Volatility in performance needs to be factored into campaign decisions. It's easy to get emotionally-attached to a few "green days" and ignore the "red days". Yup - I know how hard it is to let go. 
Judging from the limited number of days you've shown in the stats above - in the ups and downs of volatility, you're not really netting a profit. So, SOMETHING has to change, for sure.
What needs to change exactly? Either:
1)Optimize further. Anything you can add to or cut from your blacklist/whitelist to increase ROI? Have you drilled down into various data? Do you even have enough traffic volume to be able to afford cutting further?
Have you tested bids yet? If not, that's where I would start!
OR
2)Improve your funnel. Now that you have a blacklist/whitelist, test more landers and offers! Specific emphasis on testing OFFERS - this one is especially important.
Test your new offers on your best traffic (whitelist/blacklist) to save money. If it becomes more profitable / converts better than your current offer, retest some of the previously-blacklisted placements to see if you could get them profitable.

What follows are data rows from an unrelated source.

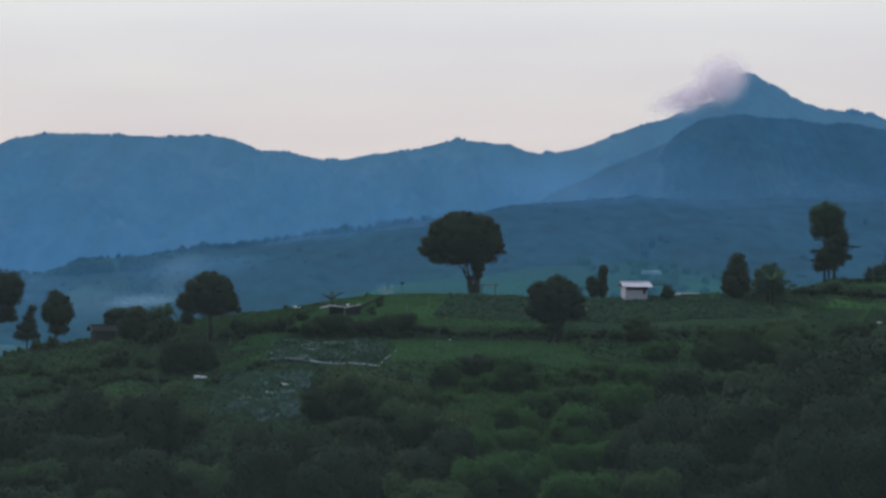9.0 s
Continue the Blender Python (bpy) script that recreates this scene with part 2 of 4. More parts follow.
MAT_FLANK = distance("spur_flank_haze_glow", (0.014, 0.020, 0.014), (0.02, 0.026, 0.018), (0.0180, 0.084, 0.188), (0.0146, 0.070, 0.158), 0.006, 0.6, 60, 240, 0.08)
MAT_MID = distance("foothill_haze_glow", (0.008, 0.012, 0.009), (0.010, 0.022, 0.012), (0.0125, 0.060, 0.117), (0.0119, 0.059, 0.134), 0.006, 0.64, -30, 80, 0.09, (1.6, 0.6, 0.5), 0.13)
MAT_LOW = distance("near_slope_haze_glow", (0.008, 0.012, 0.009), (0.010, 0.022, 0.011), (0.0155, 0.076, 0.108), (0.015, 0.068, 0.114), 0.012, 0.55, 2, 14, 0.06)
MAT_LOW_WOOD = distance("slope_woods_haze_glow", (0.008, 0.012, 0.009), (0.010, 0.018, 0.011), (0.013, 0.060, 0.098), (0.013, 0.060, 0.100), 0.012, 0.6, -30, 20, 0.06)
MAT_FOOT_WOOD = distance("grove_haze_glow", (0.008, 0.012, 0.009), (0.010, 0.018, 0.011), (0.0115, 0.055, 0.108), (0.0115, 0.055, 0.112), 0.012, 0.6, -30, 20, 0.06)
MAT_BLUE_ROOF = distance("far_blue_plastic_roof_haze_glow", (0.04, 0.05, 0.06), (0.08, 0.10, 0.12), (0.02, 0.08, 0.14), (0.02, 0.08, 0.14), 0.09, 0.5)
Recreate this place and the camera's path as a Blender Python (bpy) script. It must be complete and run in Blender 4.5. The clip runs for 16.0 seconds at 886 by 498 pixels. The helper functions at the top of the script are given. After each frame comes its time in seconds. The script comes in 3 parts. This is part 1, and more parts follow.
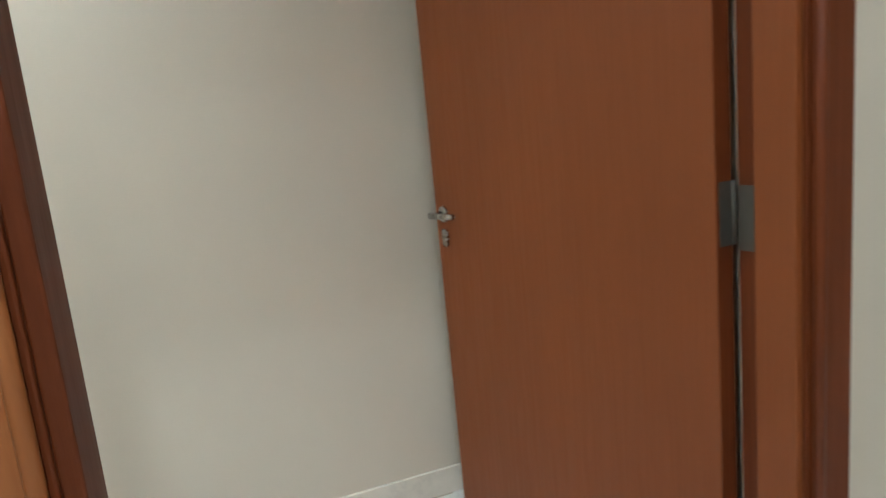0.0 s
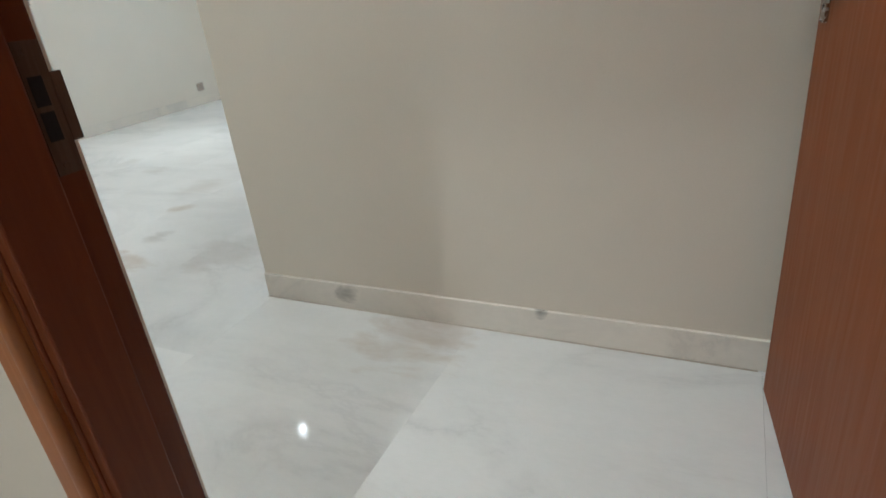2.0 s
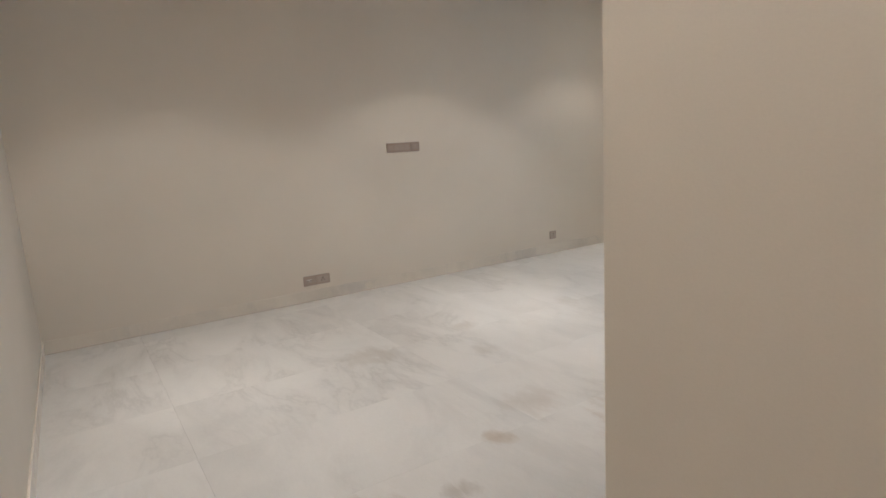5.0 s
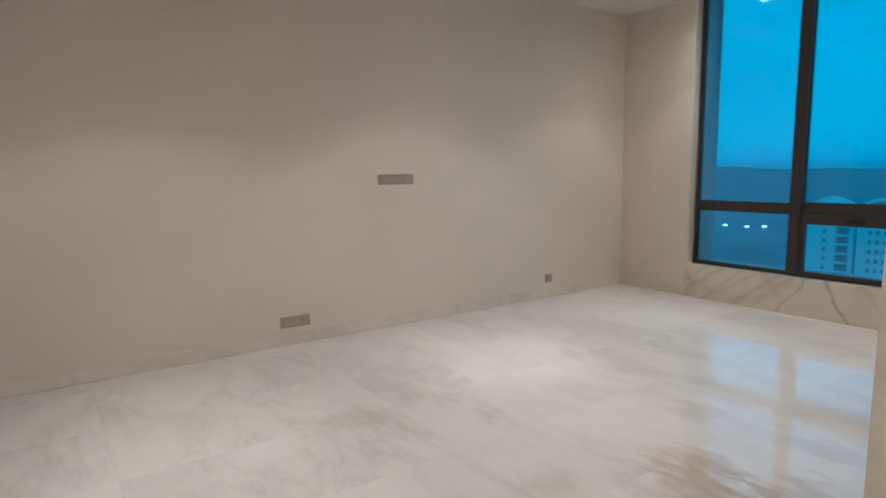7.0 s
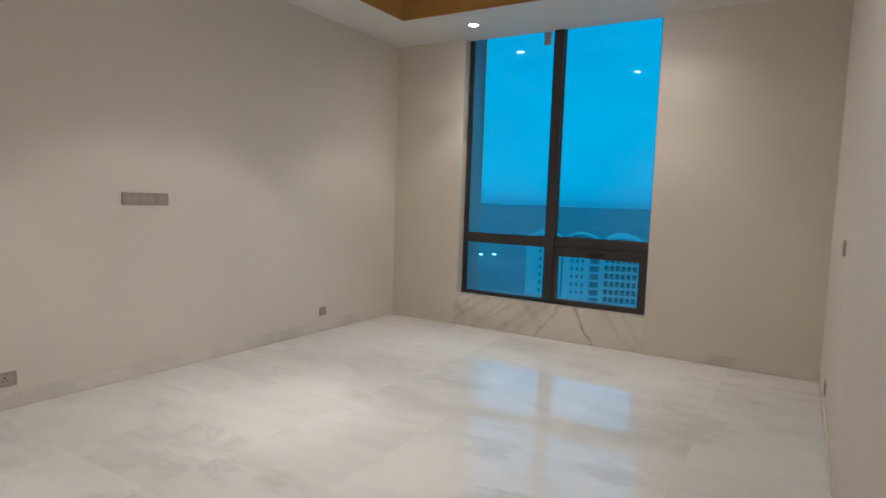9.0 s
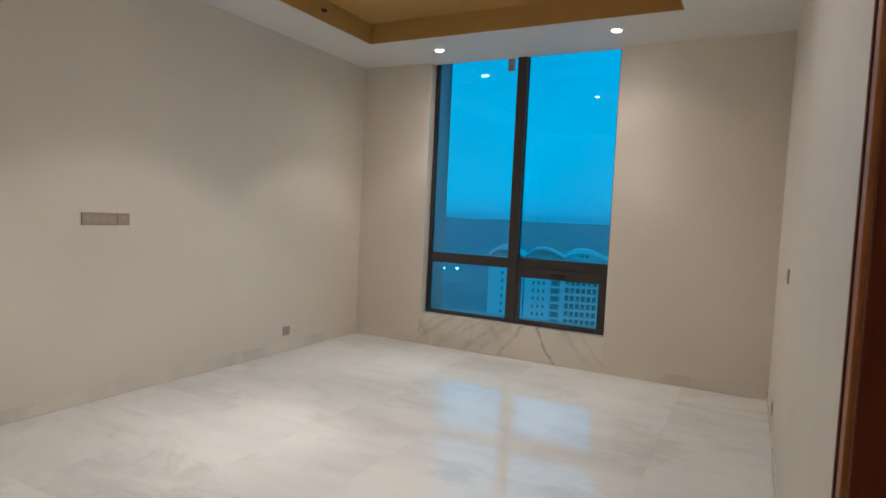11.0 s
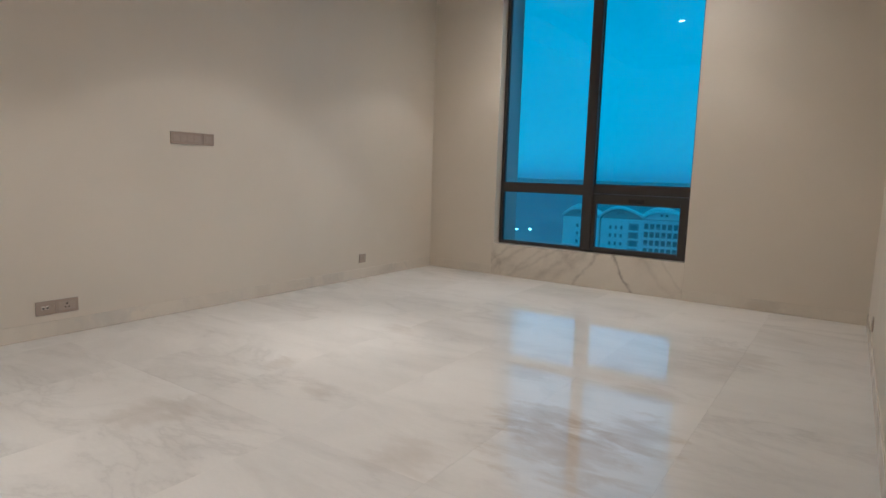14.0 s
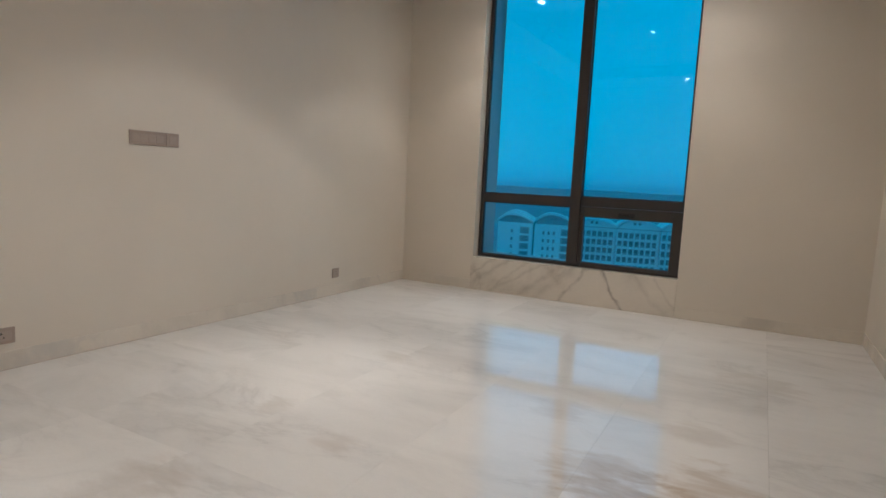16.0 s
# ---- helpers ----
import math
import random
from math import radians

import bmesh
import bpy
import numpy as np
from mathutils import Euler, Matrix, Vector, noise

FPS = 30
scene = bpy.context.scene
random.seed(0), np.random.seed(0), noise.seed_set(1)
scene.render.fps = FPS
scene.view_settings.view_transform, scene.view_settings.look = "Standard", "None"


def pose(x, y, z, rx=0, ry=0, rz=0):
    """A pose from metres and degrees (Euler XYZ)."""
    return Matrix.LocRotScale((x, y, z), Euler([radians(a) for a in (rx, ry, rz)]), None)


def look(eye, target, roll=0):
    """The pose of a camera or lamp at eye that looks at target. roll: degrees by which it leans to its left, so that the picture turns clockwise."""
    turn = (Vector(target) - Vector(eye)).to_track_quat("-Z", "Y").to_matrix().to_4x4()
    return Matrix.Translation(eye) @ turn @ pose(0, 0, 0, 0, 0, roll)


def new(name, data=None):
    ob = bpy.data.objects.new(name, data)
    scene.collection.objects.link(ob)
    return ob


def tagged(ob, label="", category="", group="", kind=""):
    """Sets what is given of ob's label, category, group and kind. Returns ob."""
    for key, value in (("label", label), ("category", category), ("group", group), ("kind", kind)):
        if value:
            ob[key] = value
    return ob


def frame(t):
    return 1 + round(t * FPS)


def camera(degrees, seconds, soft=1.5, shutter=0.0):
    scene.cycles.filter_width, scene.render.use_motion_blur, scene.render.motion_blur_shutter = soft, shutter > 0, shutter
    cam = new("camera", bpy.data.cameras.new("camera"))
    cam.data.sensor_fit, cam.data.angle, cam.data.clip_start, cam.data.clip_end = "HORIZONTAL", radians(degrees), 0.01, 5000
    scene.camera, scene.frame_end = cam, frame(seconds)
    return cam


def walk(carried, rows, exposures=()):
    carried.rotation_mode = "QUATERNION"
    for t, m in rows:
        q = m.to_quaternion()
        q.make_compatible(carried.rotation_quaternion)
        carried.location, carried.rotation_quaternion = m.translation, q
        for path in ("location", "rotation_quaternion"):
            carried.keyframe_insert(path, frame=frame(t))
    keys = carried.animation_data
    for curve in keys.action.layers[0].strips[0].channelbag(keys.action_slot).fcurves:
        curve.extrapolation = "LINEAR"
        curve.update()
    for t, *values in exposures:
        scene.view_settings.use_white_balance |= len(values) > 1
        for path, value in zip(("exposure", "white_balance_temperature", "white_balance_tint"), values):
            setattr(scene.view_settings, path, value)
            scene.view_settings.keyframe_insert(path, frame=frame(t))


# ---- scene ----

I understand your dilemma: The fear of either giving up too early or wasting too much time. I actually just replied to a post the other day where I illustrated the importance of spending more time+budget on testing rather than optimization: https://stmforum.com/forum/showthrea...l=1#post416427
One thing to keep in mind is that you only need to collect just enough data to get a feel for the performance of "major traffic segments", which are traffic segments that are giving you enough traffic to matter. Stuff like the bigger placements/zones, major OSs, wifi vs. major carriers. AND, UNLESS you see major traffic segments that have drastically lower ROI compared to the campaign ROI, that you can cut to make a BIG difference to the campaign ROI, don't hold out hope that your campaign is going to magically and suddenly change from a loser to a winner with further optimization.
Many new affiliates (I've gone through the same phase) look at the sea of placements/zones and think, "there are so many of these - if I keep cutting I'm bound to hit profits". When in reality, most placements/zones will require many, many days of data before you could even decide whether to cut it or not.
Which is why I suggest to lump all the small placements into a single entity, and basically judge them as a single traffic segment that has an ROI we can't optimize (or at least shouldn't try to):
https://stmforum.com/forum/showthrea...ing-Placements
It's ALL about how much room for optimization your campaign has, and whether that would be enough to get you from your current ROI to your target ROI and profits goal. If you're all out of room for optimization, you could be at -10% ROI - within reach of breaking even - and STILL wouldn't reach it - because you're already out of things to optimize. In which case your only option would be to improve your funnel - by testing more landers and offers - so that you can make a larger portion of the total traffic profitable.
Hope I'm making sense! If not please ask for clarification.